Whitefish Adopts Water-Conservation Ordinance, Hires Consulting Firm

Addressing water-treatment capacity needs, city council enforces water-usage requirements

By Tristan Scott

Whitefish City Council last week approved the hiring of a consulting firm to lay plans for building out the treatment capacity of the city’s wastewater treatment plant, taking steps to remedy a notice from the state Department of Environmental Quality that the agency would no longer permit additional connections between the city’s water services.

Mayor John Muhlfeld said the city has the capability to treat and distribute up to 4 million gallons of water per day, but the DEQ only gives the city credit for treating 3 million gallons per day. Still, until the city can provide a capacity assessment proving it can effectively work within its means, the DEQ will refuse new connections at future developments.

The city has taken steps to curb its usage and make more efficient use of its treatment capacity, including enacting a water-conservation ordinance, which it also approved on second reading at its June 3 meeting.

“We are taking very proactive steps to address this issue,” Muhlfeld said before the council unanimously approved the contract with engineering firm Morrison-Maierle, Inc., which has offices in Helena. “This isn’t a storage-capacity issue; it’s a treatment-capacity issue.”
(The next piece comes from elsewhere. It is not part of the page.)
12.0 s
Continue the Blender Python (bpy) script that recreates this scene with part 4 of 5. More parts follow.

Muhlfeld said the city has been actively replacing antiquated cast-iron water mains through town after discovering that a high percentage of water was being “lost” due to the inefficient systems.
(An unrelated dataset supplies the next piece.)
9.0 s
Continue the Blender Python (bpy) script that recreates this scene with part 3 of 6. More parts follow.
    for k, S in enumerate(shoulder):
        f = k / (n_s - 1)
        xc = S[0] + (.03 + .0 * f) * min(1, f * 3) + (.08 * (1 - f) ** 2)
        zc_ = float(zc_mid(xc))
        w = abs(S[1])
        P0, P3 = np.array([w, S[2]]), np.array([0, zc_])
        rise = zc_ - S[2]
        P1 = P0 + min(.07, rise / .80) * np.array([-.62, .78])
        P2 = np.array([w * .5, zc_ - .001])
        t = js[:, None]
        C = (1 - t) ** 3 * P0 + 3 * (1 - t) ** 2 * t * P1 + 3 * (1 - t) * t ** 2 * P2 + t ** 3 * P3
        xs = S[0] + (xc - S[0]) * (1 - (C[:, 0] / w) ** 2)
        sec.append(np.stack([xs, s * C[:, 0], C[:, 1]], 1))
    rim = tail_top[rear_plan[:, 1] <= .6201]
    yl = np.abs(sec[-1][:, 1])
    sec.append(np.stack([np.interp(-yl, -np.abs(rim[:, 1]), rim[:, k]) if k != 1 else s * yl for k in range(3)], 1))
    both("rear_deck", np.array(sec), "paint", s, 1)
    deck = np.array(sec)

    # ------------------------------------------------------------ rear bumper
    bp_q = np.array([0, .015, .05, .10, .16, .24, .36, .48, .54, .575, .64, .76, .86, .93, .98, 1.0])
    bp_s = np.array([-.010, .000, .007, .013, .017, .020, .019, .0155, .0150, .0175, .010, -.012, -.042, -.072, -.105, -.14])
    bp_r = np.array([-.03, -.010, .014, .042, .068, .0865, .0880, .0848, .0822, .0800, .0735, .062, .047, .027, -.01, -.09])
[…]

“We documented that over 25 to 30 percent of water that’s actually treated at the plant and distributed to town was actually lost due to leaky cast iron water mains,” Muhlfeld said. “So we have been aggressively replacing water mains the last couple years and I believe we have reduced that water loss by about 50 percent.”
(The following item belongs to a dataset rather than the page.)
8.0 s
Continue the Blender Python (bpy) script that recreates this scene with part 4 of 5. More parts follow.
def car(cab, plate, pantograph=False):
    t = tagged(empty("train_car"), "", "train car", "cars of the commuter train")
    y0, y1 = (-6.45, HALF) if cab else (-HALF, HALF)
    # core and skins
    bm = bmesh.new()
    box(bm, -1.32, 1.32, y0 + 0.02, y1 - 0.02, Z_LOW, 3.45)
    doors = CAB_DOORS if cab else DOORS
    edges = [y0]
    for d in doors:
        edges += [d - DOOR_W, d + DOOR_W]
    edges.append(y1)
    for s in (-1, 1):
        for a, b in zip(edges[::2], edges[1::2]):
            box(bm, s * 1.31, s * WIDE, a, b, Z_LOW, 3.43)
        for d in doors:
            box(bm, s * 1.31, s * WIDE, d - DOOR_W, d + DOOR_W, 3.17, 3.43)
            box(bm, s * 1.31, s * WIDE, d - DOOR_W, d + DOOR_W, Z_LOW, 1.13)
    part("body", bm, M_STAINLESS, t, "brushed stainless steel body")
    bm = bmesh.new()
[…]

Muhlfeld said after the firm evaluates the treatment plant, the plan in the next few years is to increase its treatment capacity to around 8 million gallons per year.

Muhlfeld also clarified the council’s decision to adopt a new water-conservation ordinance for city water users during peak summer months, limiting the timeframe in which residents can water their lawns.

Moving forward, the following water-conservation measures will be in place throughout the year. All outdoor watering is prohibited between the hours of 9 a.m. a.m. and 5 p.m.; commercial lodging establishments must provide guests the option of choosing not to have linen washed every day; watering must not result in coverage of pavement areas or result in excess runoff; and when drought conditions necessitate additional conservation measures, further restrictions will be implemented in stages, depending on the severity of the conditions, according to a city press release.

The protocols for Stage I Severe Water Shortage and Stage II Extreme Water Shortage can be found on the city’s website at www.cityofwhitefish.org.

“This issue we are dealing with this summer from our perspective is a short-term issue that we hope to put to bed,” Muhlfeld said.